Green Truck Sales Inc (Green) entered into a contract with Hoegh Lines (through its general agent, the Kerr Steamship Co) for the transport of trucks, cranes, and spare parts on the Hoegh Trader from Aden to the Port of New York. The spare parts were packed in wooden cases prepared under Green's direction and carried below deck. They were damaged while the vessel was being unloaded by a floating derrick, the Colossus, in the New York harbour. The floating derrick was employed by the Hoegh Trader, because the vessel's own tackle was incapable of handling Green's heavy equipment. The cases of spare parts were lifted from the hold of the vessel by the derrick and placed on lighters hired by Green, on Green's suggestion. When the unloading was completed, the lighters were towed to Newark, New Jersey, for delivery to Green. As a result of negligent unloading, many cases were broken open and the spare parts damaged or lost.

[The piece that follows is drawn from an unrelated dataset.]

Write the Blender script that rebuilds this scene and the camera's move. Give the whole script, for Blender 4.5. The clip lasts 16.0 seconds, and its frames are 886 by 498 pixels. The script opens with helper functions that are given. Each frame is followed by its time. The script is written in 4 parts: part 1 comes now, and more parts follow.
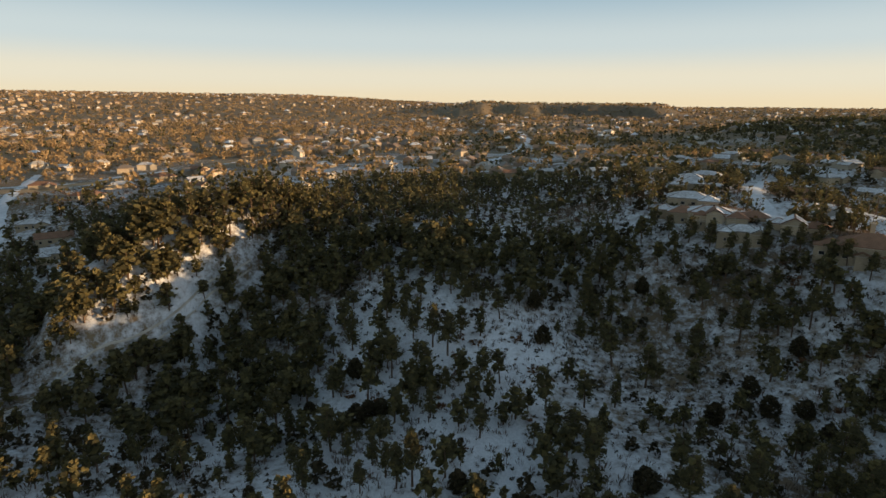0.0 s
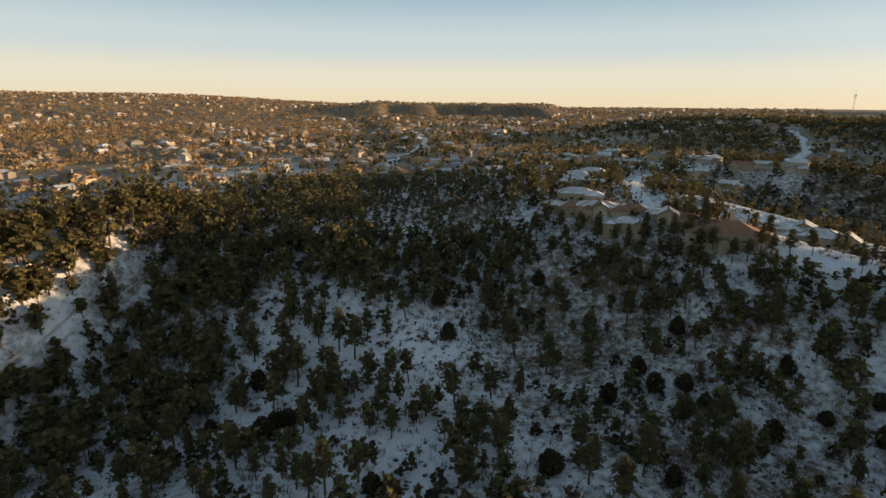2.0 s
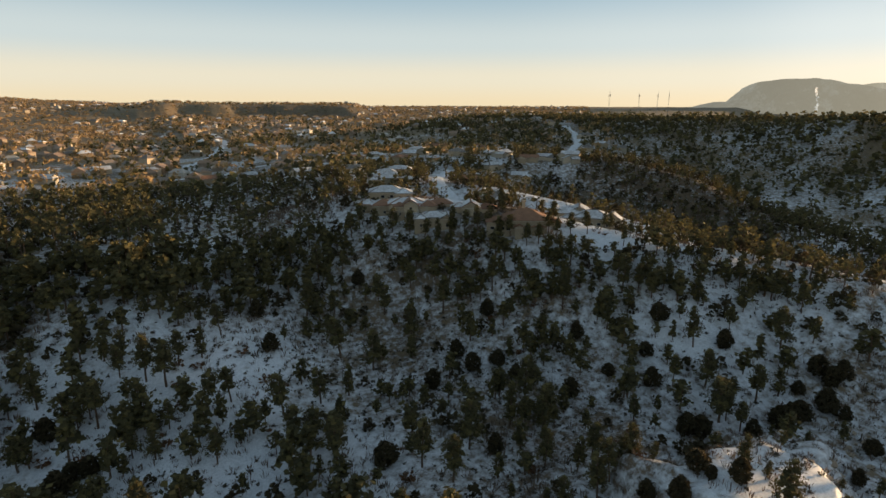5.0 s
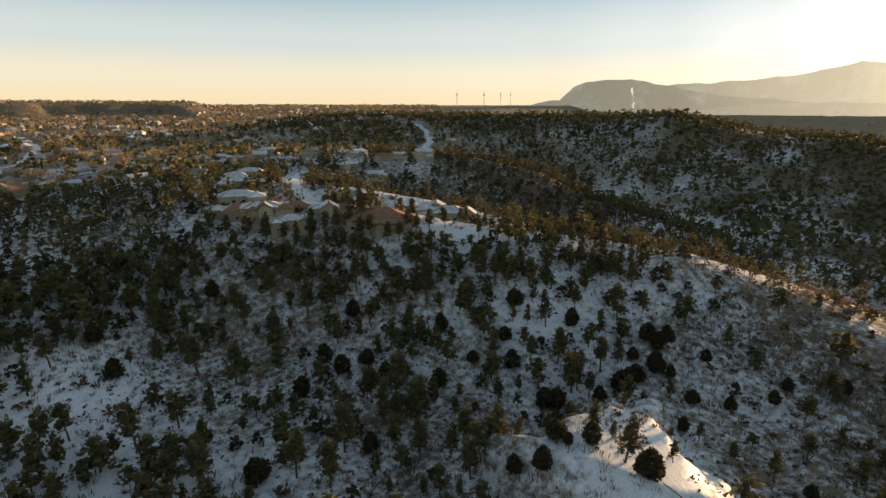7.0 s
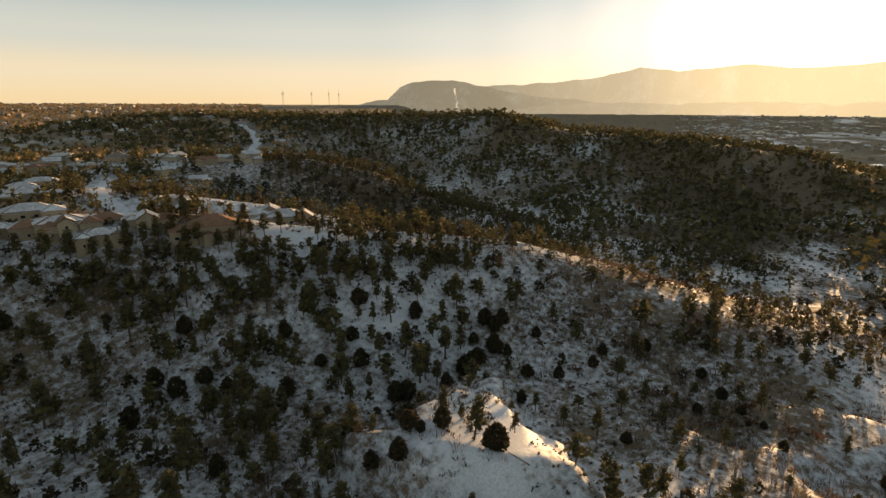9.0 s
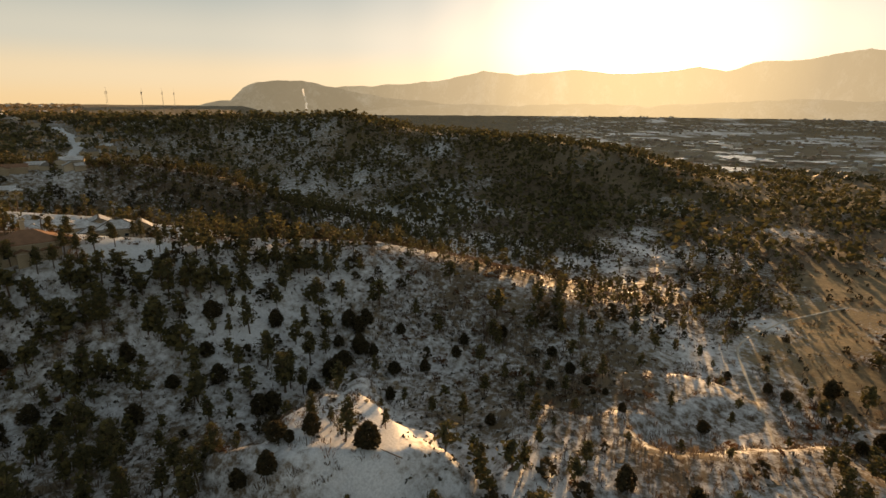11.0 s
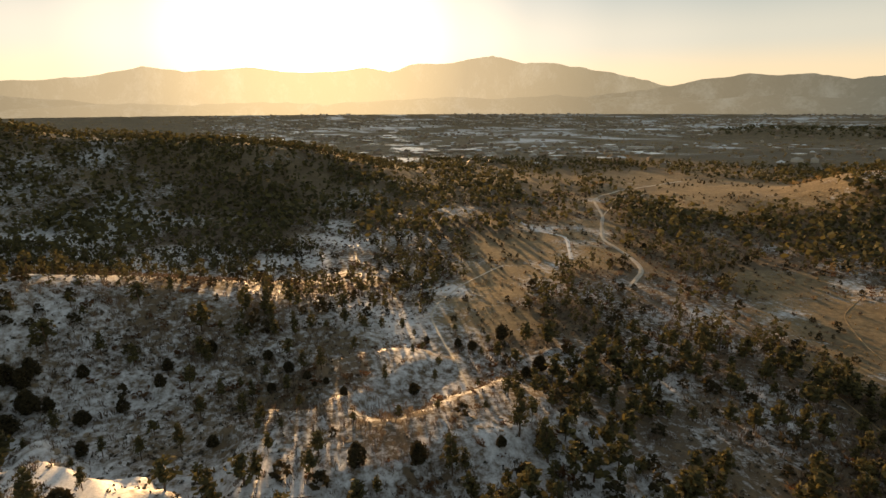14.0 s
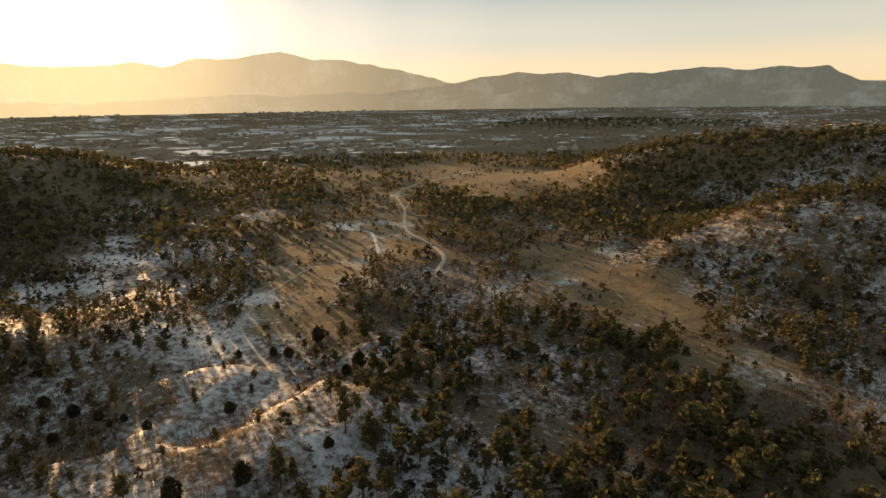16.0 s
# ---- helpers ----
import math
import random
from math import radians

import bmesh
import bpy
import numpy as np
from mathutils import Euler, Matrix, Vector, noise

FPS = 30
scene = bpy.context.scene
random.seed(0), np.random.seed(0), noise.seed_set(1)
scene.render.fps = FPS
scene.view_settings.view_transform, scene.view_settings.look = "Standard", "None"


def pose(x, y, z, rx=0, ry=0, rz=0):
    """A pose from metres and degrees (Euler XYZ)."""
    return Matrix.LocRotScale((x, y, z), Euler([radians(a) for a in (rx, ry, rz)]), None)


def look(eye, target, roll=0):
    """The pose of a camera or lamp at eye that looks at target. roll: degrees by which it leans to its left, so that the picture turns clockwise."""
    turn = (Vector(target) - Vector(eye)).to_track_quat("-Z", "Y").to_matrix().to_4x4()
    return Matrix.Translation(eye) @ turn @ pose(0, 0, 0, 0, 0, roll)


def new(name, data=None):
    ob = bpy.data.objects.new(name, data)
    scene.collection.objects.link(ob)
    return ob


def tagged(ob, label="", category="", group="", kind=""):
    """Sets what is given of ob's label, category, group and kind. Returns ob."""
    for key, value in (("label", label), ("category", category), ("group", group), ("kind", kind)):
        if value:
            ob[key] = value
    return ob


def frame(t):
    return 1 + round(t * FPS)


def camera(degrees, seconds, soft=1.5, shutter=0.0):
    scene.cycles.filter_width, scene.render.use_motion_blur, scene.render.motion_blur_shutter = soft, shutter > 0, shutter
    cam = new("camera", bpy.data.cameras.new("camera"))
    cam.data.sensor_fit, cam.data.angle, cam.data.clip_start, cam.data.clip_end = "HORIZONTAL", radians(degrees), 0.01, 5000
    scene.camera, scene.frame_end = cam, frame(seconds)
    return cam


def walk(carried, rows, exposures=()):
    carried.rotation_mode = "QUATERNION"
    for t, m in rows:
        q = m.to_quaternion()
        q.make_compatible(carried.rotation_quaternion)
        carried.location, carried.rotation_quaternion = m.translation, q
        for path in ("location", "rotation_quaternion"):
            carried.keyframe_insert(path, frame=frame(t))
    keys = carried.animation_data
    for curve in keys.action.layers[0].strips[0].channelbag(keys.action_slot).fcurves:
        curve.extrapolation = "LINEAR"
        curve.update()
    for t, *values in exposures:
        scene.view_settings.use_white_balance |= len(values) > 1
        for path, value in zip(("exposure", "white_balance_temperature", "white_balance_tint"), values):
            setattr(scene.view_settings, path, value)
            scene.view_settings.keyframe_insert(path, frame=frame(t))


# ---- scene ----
# A drone turns to its right over a snowy, pine-dotted hillside at the end of a winter day.
# World: the first eye stands over x = 0, y = 0; y is the way it looks first.
EYE = 75.0
cam = camera(77.3, 16.0)
# seconds, heading clockwise, pitch, roll, x, y, z above EYE
ROWS = [
    (0.0, 0.00, -14.57, -0.43, 0.00, 0.00, -0.00),
    (0.5, 2.93, -14.51, -0.43, -0.14, -0.23, 0.09),
    (1.0, 5.52, -14.52, -0.43, -0.25, -0.44, 0.21),
    (1.5, 7.97, -14.51, -0.46, -0.29, -0.62, 0.36),
    (2.0, 10.42, -14.49, -0.44, -0.32, -0.87, 0.55),
    (2.5, 13.11, -14.52, -0.42, -0.36, -1.20, 0.78),
    (3.0, 16.27, -14.51, -0.40, -0.46, -1.61, 0.99),
    (5.5, 33.30, -14.56, -0.11, -1.22, -3.67, 1.91),
    (6.0, 36.91, -14.60, -0.14, -1.45, -3.92, 2.10),
    (6.5, 40.63, -14.61, -0.08, -1.74, -4.05, 2.25),
    (7.0, 44.54, -14.66, -0.06, -2.08, -4.18, 2.34),
    (7.5, 48.46, -14.67, -0.01, -2.47, -4.34, 2.36),
    (8.0, 52.43, -14.67, -0.06, -2.89, -4.52, 2.37),
    (8.5, 56.84, -14.66, -0.16, -3.33, -4.68, 2.45),
    (9.0, 61.58, -14.67, -0.18, -3.77, -4.89, 2.54),
    (11.5, 80.36, -14.47, -0.36, -5.55, -5.69, 2.36),
    (12.0, 85.05, -14.50, -0.27, -5.98, -5.78, 2.38),
    (12.5, 90.79, -14.52, -0.13, -6.49, -5.80, 2.42),
    (13.0, 96.54, -14.53, 0.02, -7.05, -5.76, 2.43),
    (13.5, 102.18, -14.57, 0.13, -7.58, -5.69, 2.50),
    (14.0, 107.55, -14.60, 0.22, -8.08, -5.62, 2.65),
    (14.5, 112.69, -14.74, 0.32, -8.59, -5.49, 2.88),
    (15.0, 117.48, -14.80, 0.43, -9.18, -5.29, 3.15),
    (15.5, 122.54, -14.92, 0.57, -9.84, -5.03, 3.43),
    (16.0, 127.79, -15.06, 0.78, -10.53, -4.72, 3.69),
]
walk(cam, [(t, pose(x, y, EYE + z, 0, 0, -yaw) @ pose(0, 0, 0, 90 + pitch) @ pose(0, 0, 0, 0, 0, -roll))
           for t, yaw, pitch, roll, x, y, z in ROWS],
     exposures=[(0.0, 0.48, 6500, 10), (5.5, 0.54, 6600, 10), (7.5, 0.62, 7000, 12), (9.0, 0.48, 7800, 14), (12.0, 0.36, 9000, 17), (13.5, 0.50, 8700, 16), (16.0, 0.52, 8500, 15)])

# ---- light ----
ZENITH_MID, ZENITH = (0.225, 0.31, 0.37), (0.13, 0.19, 0.25)
SUN_AZ, SUN_EL = 94.8, 5.8          # clockwise from y, and above the horizon
sun_way = Vector((math.sin(radians(SUN_AZ)) * math.cos(radians(SUN_EL)),
                  math.cos(radians(SUN_AZ)) * math.cos(radians(SUN_EL)), math.sin(radians(SUN_EL))))
world = bpy.data.worlds.new("world")
scene.world = world
world.use_nodes = True
wn, wl = world.node_tree.nodes, world.node_tree.links
wn.clear()
w_out = wn.new("ShaderNodeOutputWorld")
w_bg = wn.new("ShaderNodeBackground")
w_sky = wn.new("ShaderNodeTexSky")
w_sky.sky_type = "NISHITA"
w_sky.sun_disc = False
w_sky.sun_elevation = radians(SUN_EL)
w_sky.sun_rotation = radians(SUN_AZ)
w_sky.altitude = 1900
w_sky.air_density = 1.0
w_sky.dust_density = 2.5
w_sky.ozone_density = 1.5
# a winter dusk: the sky is palest low down and deepens towards the zenith; round the sun the dusty air glows
w_geo = wn.new("ShaderNodeTexCoord")
w_sep = wn.new("ShaderNodeSeparateXYZ")
wl.new(w_geo.outputs["Generated"], w_sep.inputs[0])


def world_ramp(value, stops):
    r = wn.new("ShaderNodeValToRGB")
    r.color_ramp.interpolation = "EASE"
    while len(r.color_ramp.elements) < len(stops):
        r.color_ramp.elements.new(0.5)
    for e, (p, c) in zip(r.color_ramp.elements, stops):
        e.position, e.color = p, (*c, 1)
    wl.new(value, r.inputs[0])
    return r.outputs[0]


def world_vector(op, a, b=None, scale=None):
    q = wn.new("ShaderNodeVectorMath")
    q.operation = op
    wl.new(a, q.inputs[0])
    if b is not None:
        wl.new(b, q.inputs[1])
    if scale is not None:
        q.inputs["Scale"].default_value = scale
    return q


# by height: the sine of the angle above the horizon
w_grad = world_ramp(w_sep.outputs["Z"], [(0.0, (0.80, 0.665, 0.44)), (0.045, (0.76, 0.70, 0.55)), (0.10, (0.56, 0.63, 0.63)), (0.19, (0.33, 0.46, 0.54)),
                                         (0.45, ZENITH_MID), (1.0, ZENITH)])
w_dot = world_vector("DOT_PRODUCT", w_geo.outputs["Generated"])
w_dot.inputs[1].default_value = tuple(sun_way)
w_aur = world_ramp(w_dot.outputs["Value"], [(0.50, (0, 0, 0)), (0.76, (0.04, 0.035, 0.035)), (0.87, (0.12, 0.105, 0.10)), (0.93, (0.24, 0.21, 0.195)), (0.965, (0.46, 0.39, 0.34)), (0.987, (1.0, 0.84, 0.68)), (1.0, (3.2, 2.7, 2.1))])
w_nish = world_vector("SCALE", w_sky.outputs[0], scale=0.008)
w_sum = world_vector("ADD", w_grad, w_nish.outputs[0])
w_sum2 = world_vector("ADD", w_sum.outputs[0], w_aur)
w_bg.inputs["Strength"].default_value = 0.75
wl.new(w_sum2.outputs[0], w_bg.inputs[0])
wl.new(w_bg.outputs[0], w_out.inputs[0])
sun = new("sun", bpy.data.lights.new("sun", "SUN"))
sun.data.energy = 5.0
sun.data.color = (1.0, 0.66, 0.34)
sun.data.angle = radians(0.6)
sun.matrix_world = look(sun_way * 3000, (0, 0, 0))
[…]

The District Court found that some of the cases of spare parts were dropped onto the lighters, and that pieces of Green's heavy machinery were dropped onto cases of spare parts already unloaded. The District Court held that the US Carriage of Goods by Sea Act (COGSA), 46 USCA §§ 1300-1315, did not apply because the parts had been discharged before they were damaged, and that the vessel's liability was not limited to USD 500 per package or customary shipping unit under 46 USCA § 1304(5). The carrier appealed.
Held: The judgment is vacated and the case remanded for a redetermination of the damages.
COGSA defines the term 'carriage of goods' in 46 USCA § 1301(e) as 'the period from the time when the goods are loaded on to the time when they are discharged from the ship'. The consequence of this tackle-to-tackle rule is to subject the carrier to the responsibilities and liabilities, and entitle it to the rights and immunities, put forth in 46 USCA § 1302. One such right, provided in 46 USCA § 1304(5), is to have the carrier's liability for this period limited to USD 500 per package or customary shipping unit.
In Remington Rand v American Export Lines 132 F Supp 129 (SD NY 1955), the Court held that COGSA's exemption of a carrier from liability for fire did not apply to cargo that had been fully loaded onto a lighter for 24 hours. The Court stated that discharge onto a lighter is complete 'when the loading has been completed or while no other cargo is being loaded into the same lighter'. In considering when cargo is discharged, the Court cited the English case of Goodwin Ferreira & Co v Lamport & Holt Ltd (1929) 34 LLR 192, which construed the discharge provisions of the UK Carriage of Goods by Sea Act, that are identical in this respect with the US COGSA. In that case, a piece of machinery fell through the bottom of a lighter during the unloading of a vessel and caused water damage to the plaintiff's cotton yarn. The Court held that the yarn was damaged prior to discharge.
The only case that held that cargo had been discharged, although it was still being unloaded onto a lighter, was Federal Insurance Co v American Export Lines 113 F Supp 540 (SD NY 1953). In that case, the shipper's complaint was filed more than one year after the accident and the carrier contended that the action was barred by COGSA's one-year statute of limitations. The Court held that the cargo had been discharged, and that the statute of limitations in COGSA did not apply.
Thus, the Federal Insurance case is inconsistent with both the Remington Rand and Goodwin Ferreira cases, and is an unduly restrictive interpretation of COGSA. The cargo had not been discharged when it was lifted from the hold of the vessel by the tackle of the floating derrick and damaged when dropped onto the lighter.
The Court also disagreed with Knauth, Ocean Bills of Lading (1953) p 145, that when substitute tackle is used, cargo is discharged as soon as it is lifted from the hold of the vessel. Knauth cited no cases to support this statement. Knauth also stated that a settled line of cases before and after the enactment of COGSA had held that a ship's liability terminates at the end of the ship's tackle, but the cases he cited were not on point.
In this situation, COGSA applied and the carrier’s liability was limited to USD 500 per package or customary shipping unit. The fact that the lighters had been hired by the shipper and that substitute tackle was used to unload the vessel was of no significance.